### OBJECTIVE:
For each line of the data below that holds "part", copy the line.

^^^^^^^^^^^^^^^^

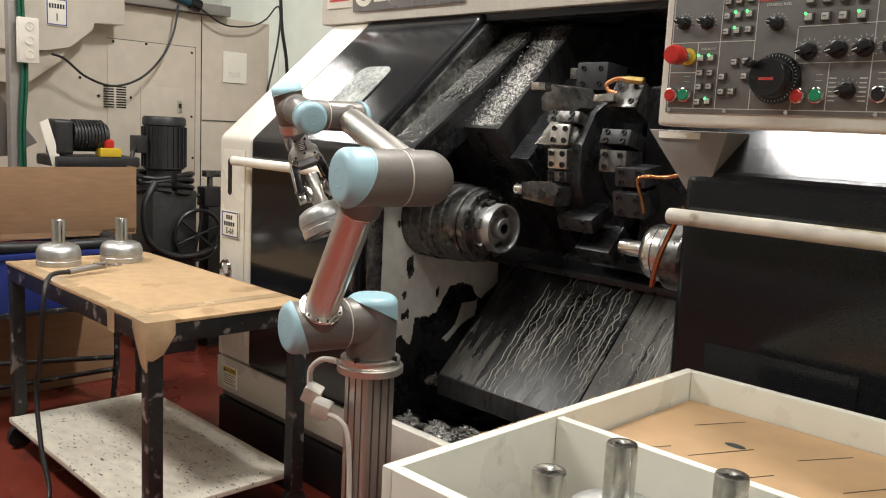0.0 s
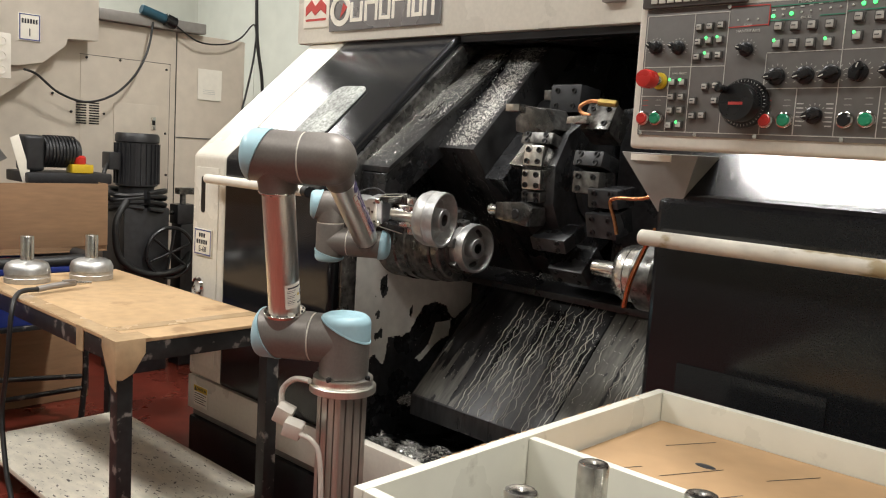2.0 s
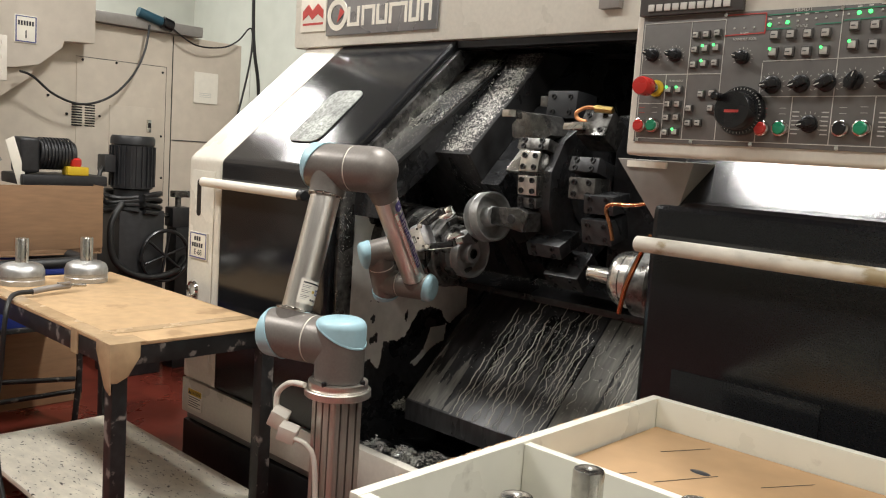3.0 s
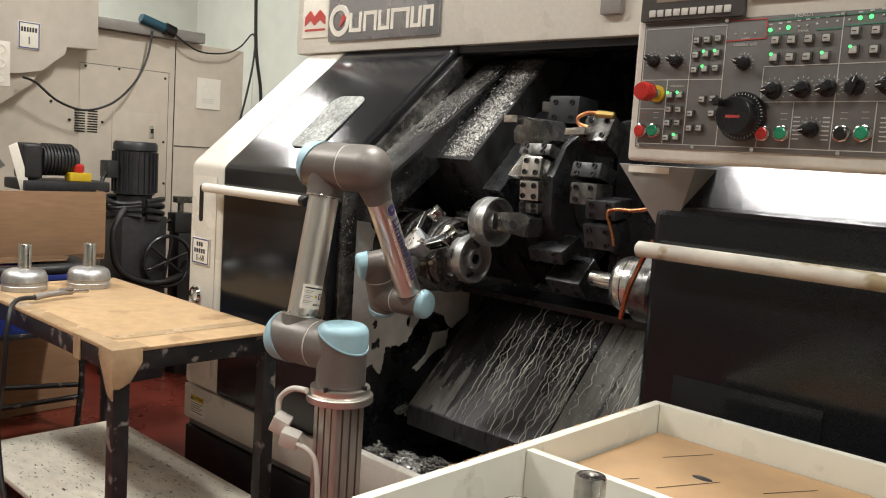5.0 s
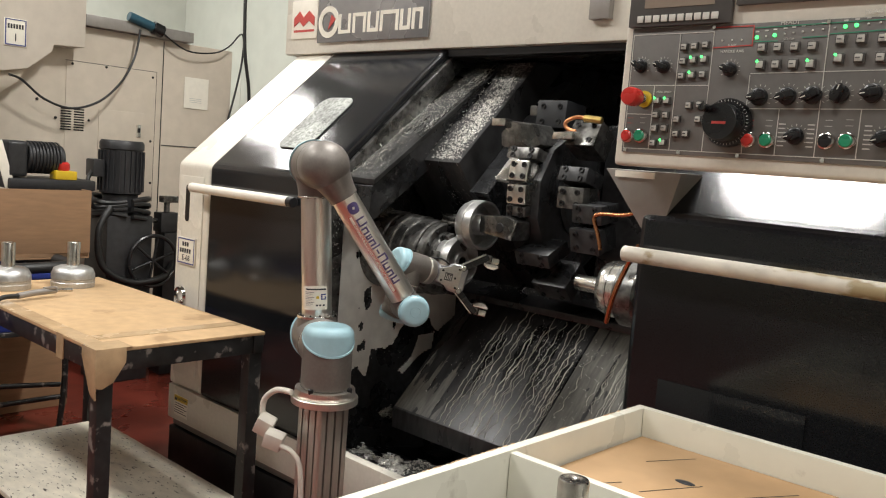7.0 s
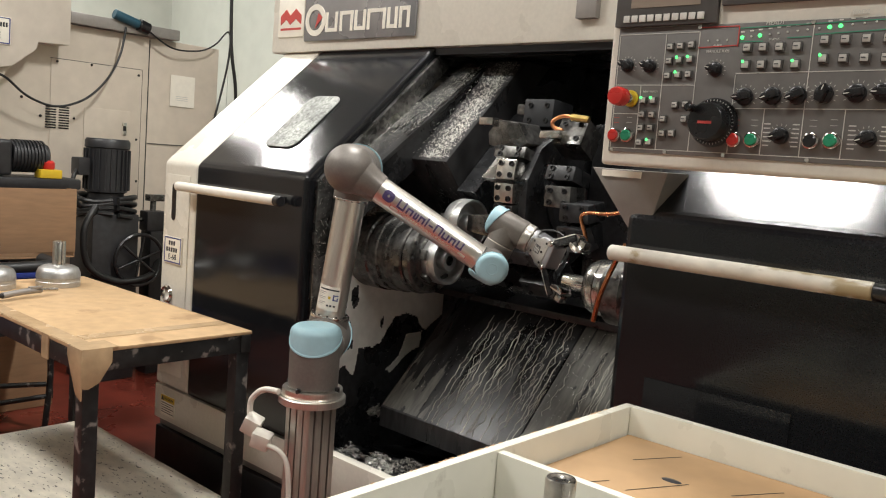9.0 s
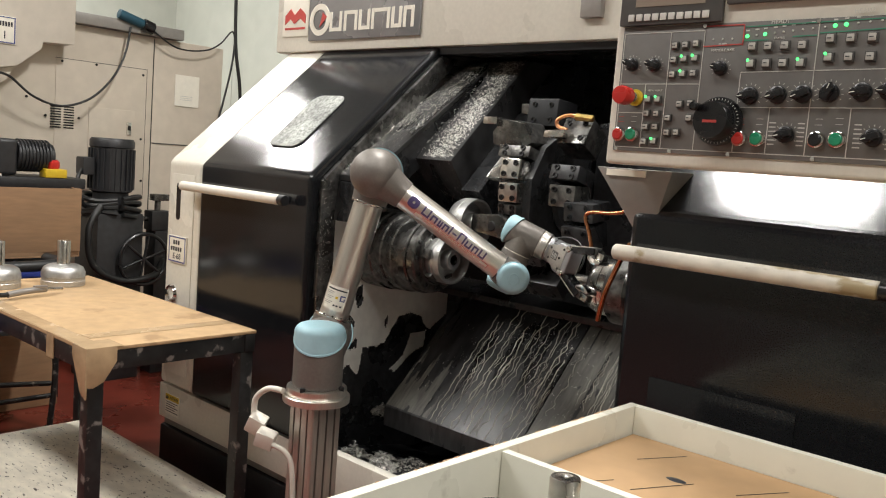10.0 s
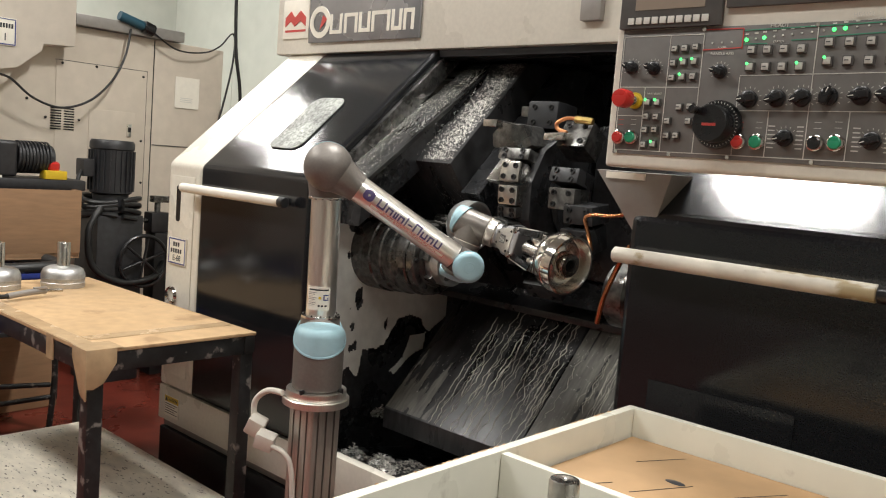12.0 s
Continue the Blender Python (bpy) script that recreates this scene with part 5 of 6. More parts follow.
# thin grey film left by the coolant, broken by bare cells; long streaks of painted sheen on the left
def film_patch(x0, x1, s0, s1, lift, keep):
    bm, verts, dx, ds = bmesh.new(), {}, 0.0035, 0.006
    for i in range(int((x1 - x0) / dx)):
        for j in range(int((s1 - s0) / ds)):
            if not keep(x0 + i * dx, s0 + j * ds):
                continue
            quad = []
            for a, b in ((0, 0), (1, 0), (1, 1), (0, 1)):
                k = (i + a, j + b)
                if k not in verts:
                    jit = noise.noise_vector(Vector((k[0] * 0.7, k[1] * 0.7, 5))) * dx * 0.5
                    verts[k] = bm.verts.new(on_guard(x0 + k[0] * dx + jit.x, s0 + k[1] * ds + jit.y, lift))
                quad.append(verts[k])
            bm.faces.new(quad)
    return bm


def streak_and_cell(x, s):
    streak = noise.noise(Vector((x * 34, s * 1.6, 2))) + 0.5 * noise.noise(Vector((x * 120, s * 4, 8)))
    cell = noise.noise(Vector((x * 26 + 3, s * 9, 4)))
    return streak, cell


def keep_left(x, s):
    streak, cell = streak_and_cell(x, s)
    return streak + 4.2 * (s - 0.42) > -0.05 and cell < 0.38 and s < 0.57


def keep_right(x, s):
    streak, cell = streak_and_cell(x * 0.8 + 5, s)
    return streak > -0.3 - 0.4 * s and cell < 0.62 - 1.1 * max(0, s - 0.15) * (1 if x > -1.5 else 0.1)


M_FILM_SHEEN = material("grey_film_and_sheen", (0.105, 0.1, 0.086), 0.45, grain=0.35, scale=30, coarse=8, bump=0.02, stretch=(3, 0.5, 0.5))
# Left patch: pale streaks of reflected light, put into the colour.
tagged(part("film_and_sheen", film_patch(-2.195, -1.985, 0.02, 0.575, 0.0006, keep_left), M_FILM_SHEEN, lathe, "smeared grey coolant film and painted streaks of sheen"), kind="stuff")
tagged(part("film_and_sheen", film_patch(-1.578, -1.08, 0.02, 0.57, 0.0046, keep_right), M_FILM_SHEEN, lathe, "smeared grey coolant film and painted streaks of sheen"), kind="stuff")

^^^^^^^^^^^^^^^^

### WRITTEN SOLUTION:
Continue the Blender Python (bpy) script that recreates this scene with part 5 of 6. More parts follow.
tagged(part("film_and_sheen", film_patch(-2.195, -1.985, 0.02, 0.575, 0.0006, keep_left), M_FILM_SHEEN, lathe, "smeared grey coolant film and painted streaks of sheen"), kind="stuff")
tagged(part("film_and_sheen", film_patch(-1.578, -1.08, 0.02, 0.57, 0.0046, keep_right), M_FILM_SHEEN, lathe, "smeared grey coolant film and painted streaks of sheen"), kind="stuff")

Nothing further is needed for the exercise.